Row Rina Fringed Cashmere Cape
You can think of this as a snuggie which you can get away with wearing in public. It’s a blanket, but it’s a blanket that features nice bodyline and clothing cuts like a fringed trim, shawl collar, open front, and it was made from cashmere! In Italy! All elegant things come out of Italy, right? If your One Percent friend can’t appreciate Italian nativity, they can at least appreciate the $3190 price tag. If they can’t, they’re probably not real One Percenters.

Lobmeyer Tulipmania Water Pitcher
This baby has hand-painted tulips on the side and a very special way of holding the water on the inside. Or at least it better have a special way of holding water. At least, for the $428 price tag, it better have a special way of holding water that can’t be deciphered by the photo. Maybe there’s a secret filter? At the least, you should expect it to be able to hold all different kinds of liquids, especially alcoholic liquids.

Skinning House Hunters International

Skinning House Hunters International

Recently I overheard a woman on a reality TV show who was trying to buy a house complain that an ideal pad she was looking at didn’t have enough of that Spanish charm. Ordinarily I try to stay away from the realm of reality TV, unless it involves upstate New York and/or food, the latter preferably involving Guy Fieri in some way. There was something about this woman that really irked me, though, as I caught several snippets of her in full-on talking head mode making a big deal over Spanish charm. I don’t know; I’m thinking it maybe had something to do with the fact that she was buying a house in Valencia. As the narrator took great care to keep reminding the viewers, this is the third-largest city in Spain, coming in just behind Madrid and Barcelona. According to Wikipedia, there are well over 800,000 residents of Valencia. It’s easy for me to conclude that a fair number of those residents are Spanish, but I’ve never been to Europe, so what do I know?

Welcome to House Hunters International, a show that drives me nuts. This show has a veneer of spoiled mockery and a ring of extreme haughtiness from the One Percent. Ever since this show came to my attention, I’ve always seen it as the television equivalent of Gwenyth Paltrow – the heiress who reminds us lowly knaves that we are, in fact, nothing more than lowly knaves by offering her opinions on living life to its fullest. There’s nothing wrong with that per se. The problem steps in when it appears that the way to live is by spending money. Then spending more money; perhaps on a nice blouse which costs more than my entire wardrobe.

The times I’ve suffered through this show, I’ve frequently wondered why all the episodes have commons themes, no matter where they’re taking place. One is that the buyers always seem to have budgets which could afford the entirety of South Buffalo. Another is that the cities are all glamor centers. I’ve never seen House Hunters International make a play at a couple relocating in the other direction – wherever they go, it’s always from wherever to your Kyoto, or your Aukland, your Vienna, your Rio de Janeiro, or if the episode is about a non-American expat headed in our direction, it will be New York City, Chicago, Los Angeles, or San Francisco. None of these are people from the creative class arriving with idealistic visions of turning the place onto its head. You’re not going to see anyone trying to move to whatever the non-American version of the Rust Belt is. (Spare me the diatribe about how Europe’s decimated economy means the entire continent is basically the Rust Belt now. You know what I’m talking about.) Well, okay, there were one or two episodes revolving around around Reykjavik, the capitol of Iceland. Also, the show seems to have a weird bias against single people, families with kids, seniors, gays, and minorities. Are you anything other than a 30-ish straight person in a relationship? House Hunters International will ignore you.

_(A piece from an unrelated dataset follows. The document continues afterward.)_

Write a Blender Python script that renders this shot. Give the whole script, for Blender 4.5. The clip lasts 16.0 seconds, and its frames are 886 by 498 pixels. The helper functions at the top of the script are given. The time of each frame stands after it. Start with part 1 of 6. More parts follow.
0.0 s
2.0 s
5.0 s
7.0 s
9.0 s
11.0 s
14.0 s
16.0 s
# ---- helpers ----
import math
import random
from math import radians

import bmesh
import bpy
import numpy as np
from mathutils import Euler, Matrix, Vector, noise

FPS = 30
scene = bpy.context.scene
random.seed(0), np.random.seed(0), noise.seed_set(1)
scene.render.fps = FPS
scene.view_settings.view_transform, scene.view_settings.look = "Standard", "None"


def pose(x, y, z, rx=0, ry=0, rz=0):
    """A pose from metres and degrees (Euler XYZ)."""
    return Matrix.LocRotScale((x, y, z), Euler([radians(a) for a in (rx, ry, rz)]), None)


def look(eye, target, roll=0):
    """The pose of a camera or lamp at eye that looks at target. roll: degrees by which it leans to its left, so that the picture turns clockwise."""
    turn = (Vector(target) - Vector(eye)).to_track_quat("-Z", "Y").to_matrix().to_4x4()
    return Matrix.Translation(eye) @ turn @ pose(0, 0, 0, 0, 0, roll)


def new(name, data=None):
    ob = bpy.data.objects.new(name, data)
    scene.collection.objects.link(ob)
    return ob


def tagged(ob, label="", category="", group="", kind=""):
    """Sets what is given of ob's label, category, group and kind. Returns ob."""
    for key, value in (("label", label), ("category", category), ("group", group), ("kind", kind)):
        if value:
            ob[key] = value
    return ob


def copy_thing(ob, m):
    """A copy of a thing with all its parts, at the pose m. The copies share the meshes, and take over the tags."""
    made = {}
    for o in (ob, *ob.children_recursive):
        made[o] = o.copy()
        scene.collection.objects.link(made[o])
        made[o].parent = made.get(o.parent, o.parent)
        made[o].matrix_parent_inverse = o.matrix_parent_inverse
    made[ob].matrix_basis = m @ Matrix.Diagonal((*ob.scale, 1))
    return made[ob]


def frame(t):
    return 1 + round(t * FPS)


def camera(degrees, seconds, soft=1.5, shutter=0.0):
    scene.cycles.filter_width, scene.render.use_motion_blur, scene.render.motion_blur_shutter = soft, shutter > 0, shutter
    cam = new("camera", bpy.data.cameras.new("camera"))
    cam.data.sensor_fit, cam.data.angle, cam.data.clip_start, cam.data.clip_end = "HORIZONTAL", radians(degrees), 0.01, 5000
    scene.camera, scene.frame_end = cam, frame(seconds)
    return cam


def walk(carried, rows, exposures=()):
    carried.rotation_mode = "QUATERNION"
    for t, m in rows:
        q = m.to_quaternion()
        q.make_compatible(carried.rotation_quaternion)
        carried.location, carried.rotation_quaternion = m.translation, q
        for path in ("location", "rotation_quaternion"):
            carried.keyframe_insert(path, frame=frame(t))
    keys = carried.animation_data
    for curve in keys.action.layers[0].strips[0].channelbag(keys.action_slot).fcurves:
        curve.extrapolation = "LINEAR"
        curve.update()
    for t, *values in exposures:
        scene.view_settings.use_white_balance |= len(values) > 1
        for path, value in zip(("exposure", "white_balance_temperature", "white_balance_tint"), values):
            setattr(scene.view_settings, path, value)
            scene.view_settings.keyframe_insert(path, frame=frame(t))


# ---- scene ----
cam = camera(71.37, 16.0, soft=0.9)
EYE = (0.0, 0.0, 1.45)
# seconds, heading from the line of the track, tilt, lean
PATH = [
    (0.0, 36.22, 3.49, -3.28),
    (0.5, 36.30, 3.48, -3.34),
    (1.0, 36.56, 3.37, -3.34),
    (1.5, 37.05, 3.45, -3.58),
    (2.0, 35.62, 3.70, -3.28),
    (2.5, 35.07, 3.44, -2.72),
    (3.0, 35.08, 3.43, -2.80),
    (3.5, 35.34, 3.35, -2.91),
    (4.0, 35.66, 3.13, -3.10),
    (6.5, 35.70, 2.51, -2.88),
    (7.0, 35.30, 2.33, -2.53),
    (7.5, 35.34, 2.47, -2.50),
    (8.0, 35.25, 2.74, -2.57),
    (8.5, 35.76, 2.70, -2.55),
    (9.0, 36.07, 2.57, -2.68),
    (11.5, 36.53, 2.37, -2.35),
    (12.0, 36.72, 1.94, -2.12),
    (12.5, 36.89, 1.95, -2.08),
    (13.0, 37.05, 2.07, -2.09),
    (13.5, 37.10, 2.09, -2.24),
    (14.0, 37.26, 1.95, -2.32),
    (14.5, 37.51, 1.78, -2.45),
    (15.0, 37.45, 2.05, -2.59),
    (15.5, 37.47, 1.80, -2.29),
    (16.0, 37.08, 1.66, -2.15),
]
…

This show is basically selling to people who are viewing the rest of the world through the quaintness lens. I have very little doubt that nearly everyone who appears on it is seeing their new home mostly as tourists who are expecting to makes their purchases with the expectations of finding nothing but an extended vacation. It occurs to very few of them that they’re really going to uplift and re-pot themselves in an entirely different culture in which the language is different. Even if they manage to learn the language, they’ll also have to learn a somewhat bastardized form of it because whatever language they’re learning has slang expressions of its very own. Trickier still will be the unspoken cues which people use from day to day to communicate. There will be things natives will try to convey through between-lines spoken expressions and plenty of gestures they’re not going to get.

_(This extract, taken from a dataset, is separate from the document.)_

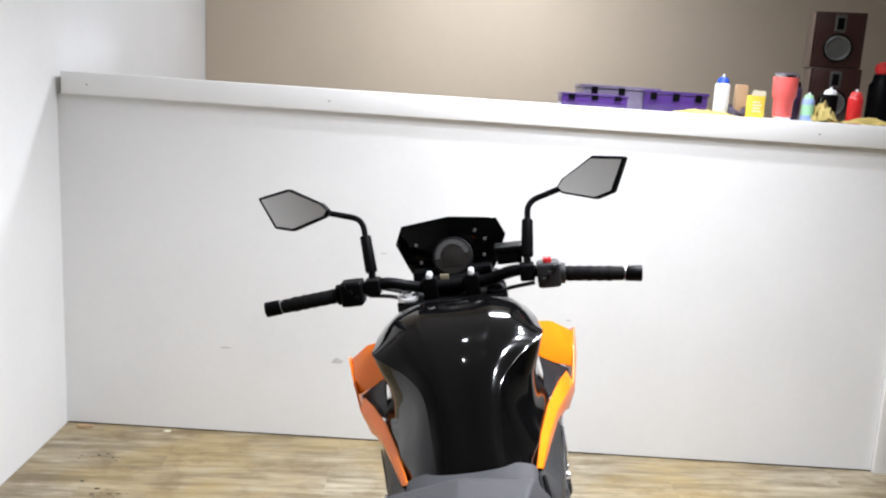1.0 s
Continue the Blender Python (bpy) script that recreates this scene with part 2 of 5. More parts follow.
    K(math2("MULTIPLY", turn, 2.6), polar.inputs[1])
    arcs_ = noise3(polar.outputs[0], 1.0, 6, 0.65)
    near = ramp(r, 0.85, 1.15, 1.0, 0.0)
    col = blend(math2("MULTIPLY", near, ramp(arcs_, 0.52, 0.70, 0.0, 0.30)), col, (0.15, 0.118, 0.075))
    col = blend(math2("MULTIPLY", near, ramp(arcs_, 0.34, 0.46, 0.14, 0.0)), col, (0.46, 0.40, 0.29))
    bare = blend(grainy, (0.34, 0.245, 0.12), (0.50, 0.40, 0.245))
    bare = blend(ramp(arcs_, 0.40, 0.62), bare, (0.24, 0.185, 0.115))
    bare = blend(ramp(fray, 0.55, 0.75), bare, (0.42, 0.37, 0.28))
    col = blend(math2("MULTIPLY", band, 0.72), col, bare)
    seam = math2("PINGPONG", math2("MULTIPLY_ADD", wob, 0.25, turn), 0.085)
    col = blend(math2("MULTIPLY", band, math2("MULTIPLY", ramp(seam, 0.0, 0.006, 1.0, 0.0), ramp(fray, 0.35, 0.55, 0.0, 0.55))), col, (0.09, 0.065, 0.04))
    for rad, wid, amt in ((0.639, 0.006, 0.65), (0.715, 0.005, 0.75)):
        d = math2("ABSOLUTE", math2("SUBTRACT", rw, rad), 0)
        f = math2("MULTIPLY", ramp(d, wid * 0.3, wid, 1.0, 0.0), math2("MULTIPLY", ramp(fray, 0.3, 0.55), amt))
        col = blend(f, col, (0.03, 0.026, 0.022))
    # grey glue track inside the ring and a scuffed track outside it
    d = math2("ABSOLUTE", math2("SUBTRACT", rw, 0.615), 0)
    col = blend(math2("MULTIPLY", ramp(d, 0.008, 0.018, 1.0, 0.0), ramp(fray, 0.35, 0.6, 0.25, 0.8)), col, (0.165, 0.160, 0.150))
    r3 = math2("MULTIPLY_ADD", wob, 0.09, math2("SUBTRACT", r, 0.045))
    d = math2("ABSOLUTE", math2("SUBTRACT", r3, 0.91), 0)
    col = blend(math2("MULTIPLY", ramp(d, 0.014, 0.040, 1.0, 0.0), ramp(arcs_, 0.30, 0.62, 0.30, 0.72)), col, (0.165, 0.140, 0.110))
    col = blend(math2("MULTIPLY", ramp(d, 0.003, 0.014, 1.0, 0.0), ramp(fray, 0.42, 0.62, 0.0, 0.75)), col, (0.075, 0.066, 0.056))
    d2 = math2("ABSOLUTE", math2("SUBTRACT", r3, 1.02), 0)
    col = blend(math2("MULTIPLY", ramp(d2, 0.0, 0.03, 1.0, 0.0), ramp(fray, 0.35, 0.75, 0.0, 0.4)), col, (0.10, 0.085, 0.07))
    # dark scuffs and specks
    sp = noise3(geo.outputs["Position"], 13.0, 8, 0.7)
    col = blend(ramp(sp, 0.645, 0.70, 0.0, 0.8), col, (0.045, 0.04, 0.035))
    K(col, b.inputs["Base Color"])
    K(ramp(streak, 0.3, 0.7, 0.68, 0.50), b.inputs["Roughness"])
    b.inputs["Specular IOR Level"].default_value = 0.3
    bp = N("ShaderNodeBump")
    bp.inputs["Strength"].default_value, bp.inputs["Distance"].default_value = 0.18, 0.002
    K(math2("ADD", fine, math2("MULTIPLY", band, -0.8)), bp.inputs["Height"])
    K(bp.outputs[0], b.inputs["Normal"])
    return m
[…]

Another thing I’ve started wondering in light of that idiot in Valencia up there is, just what do they plan on doing while living in this country? If you’re living in Spain, Spanish charm shouldn’t be a qualifier for deciding your living quarters unless you’re going to go hobnobbing exclusively with your midwestern-accented buddies. I suspect the realtors on House Hunters International are little more than tokens. Afterward, the newly-nationalized residents are going to hang out with other expats or have a cultural pressure breakdown. I’ve read about non-American cities having America-towns, the same way this country has Greektowns, Little Italys, and Chinatowns.

Basically, this show is a travelogue for rich people planning extended vacations or long excursions for the occasional tax purpose. It’s not informing us or giving us windows into the lives of anyone. It’s mocking us, and that’s all.